### ENTRIES SUPPLIED
------------------------------------------------------------
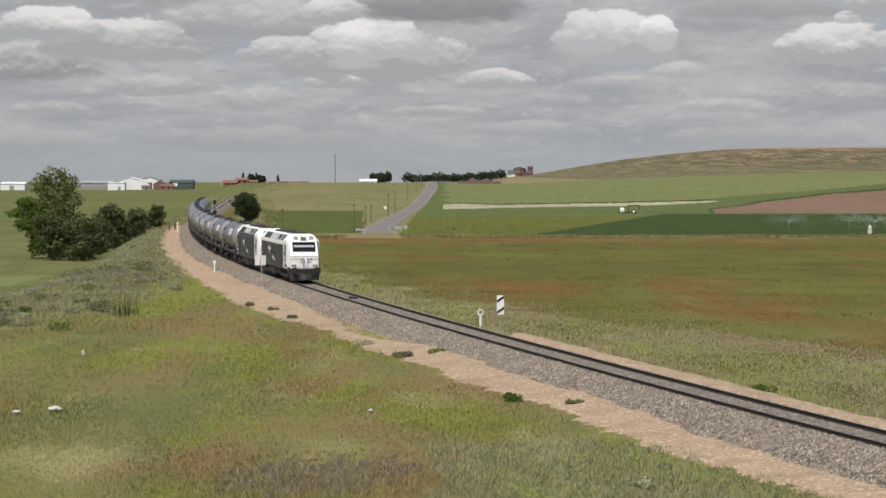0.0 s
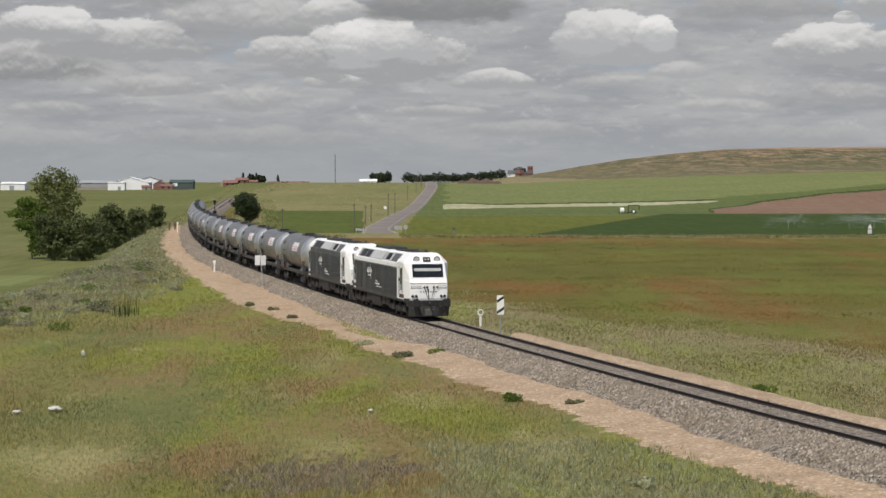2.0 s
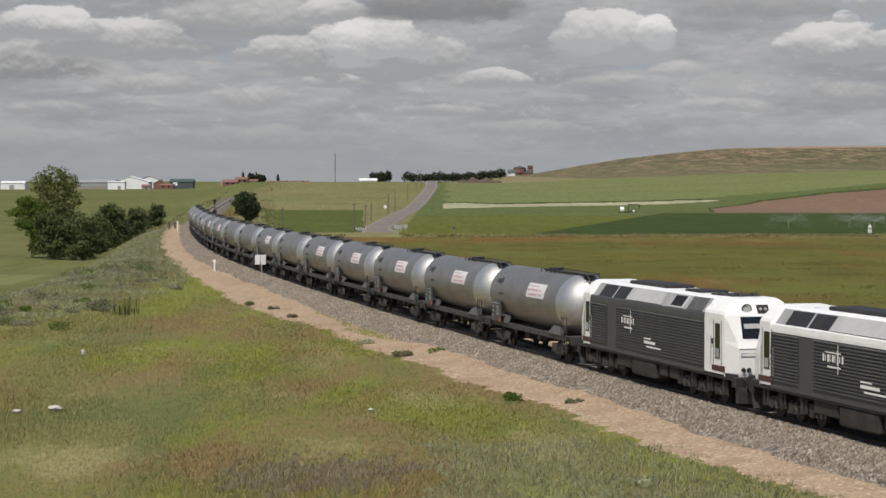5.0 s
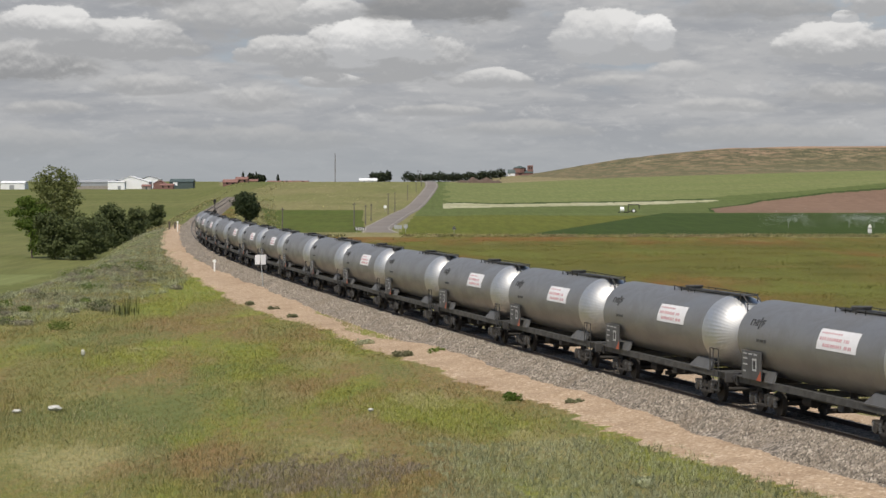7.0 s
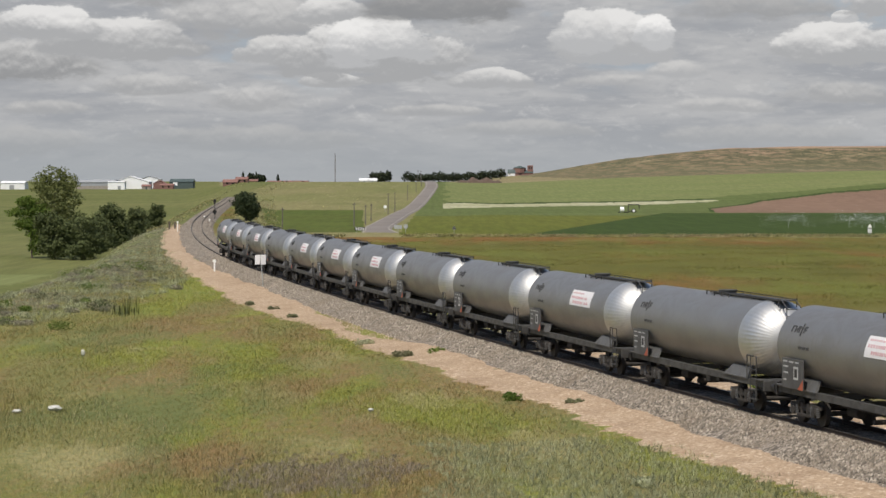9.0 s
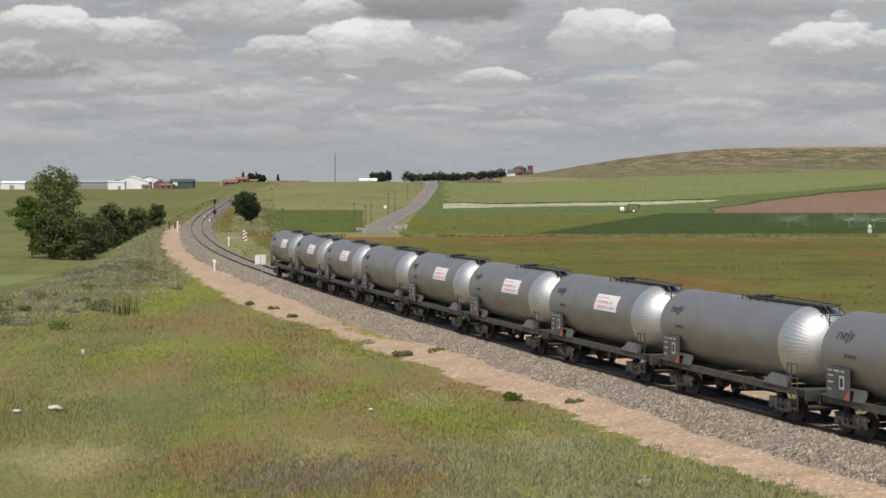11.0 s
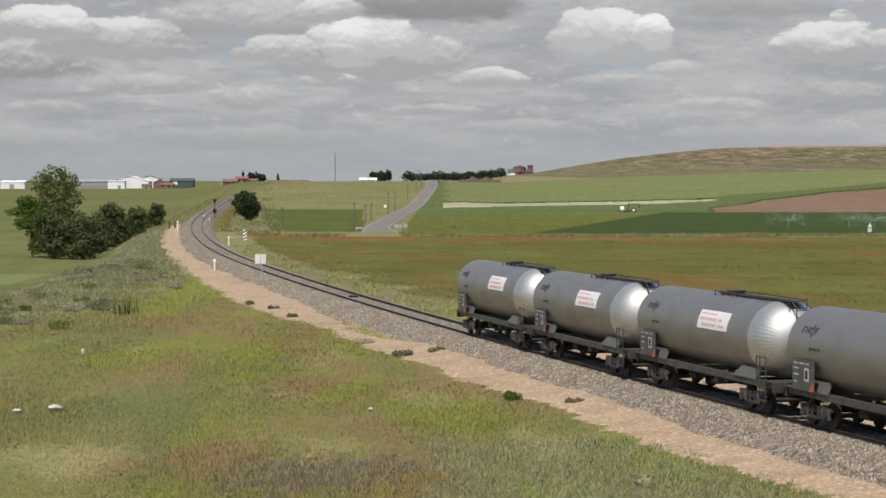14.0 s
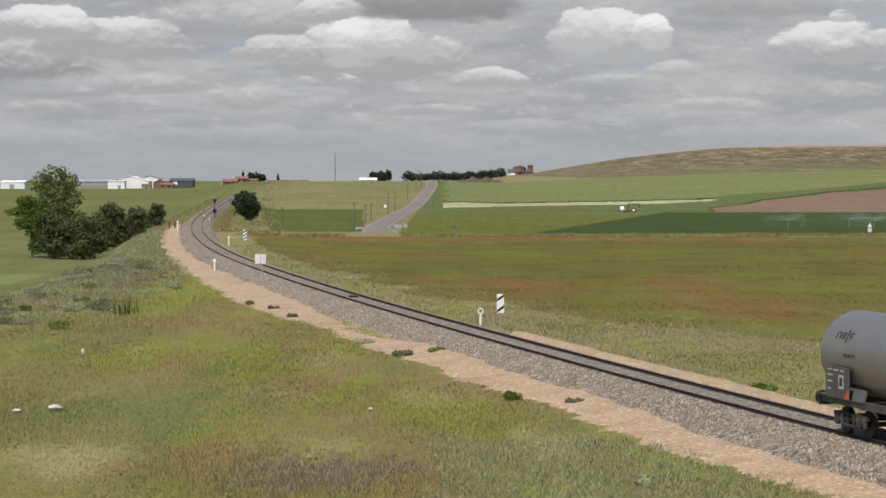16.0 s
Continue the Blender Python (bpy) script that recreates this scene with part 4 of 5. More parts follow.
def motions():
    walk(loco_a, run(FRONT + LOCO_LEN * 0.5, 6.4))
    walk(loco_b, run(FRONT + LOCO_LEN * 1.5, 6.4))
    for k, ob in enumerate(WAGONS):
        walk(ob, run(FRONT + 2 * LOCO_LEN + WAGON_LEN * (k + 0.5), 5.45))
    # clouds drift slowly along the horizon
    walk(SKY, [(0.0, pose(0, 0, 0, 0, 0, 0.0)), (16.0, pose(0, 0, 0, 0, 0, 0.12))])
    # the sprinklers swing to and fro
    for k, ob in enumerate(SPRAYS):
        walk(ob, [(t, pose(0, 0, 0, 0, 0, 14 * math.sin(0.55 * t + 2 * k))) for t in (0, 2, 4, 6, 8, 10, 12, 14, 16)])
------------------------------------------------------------
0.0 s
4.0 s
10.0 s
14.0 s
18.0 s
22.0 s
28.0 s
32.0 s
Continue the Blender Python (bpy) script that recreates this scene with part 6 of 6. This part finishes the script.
------------------------------------------------------------
Reproduce every line of the listing above in which the string "Blender" appears.

Continue the Blender Python (bpy) script that recreates this scene with part 4 of 5. More parts follow.
Continue the Blender Python (bpy) script that recreates this scene with part 6 of 6. This part finishes the script.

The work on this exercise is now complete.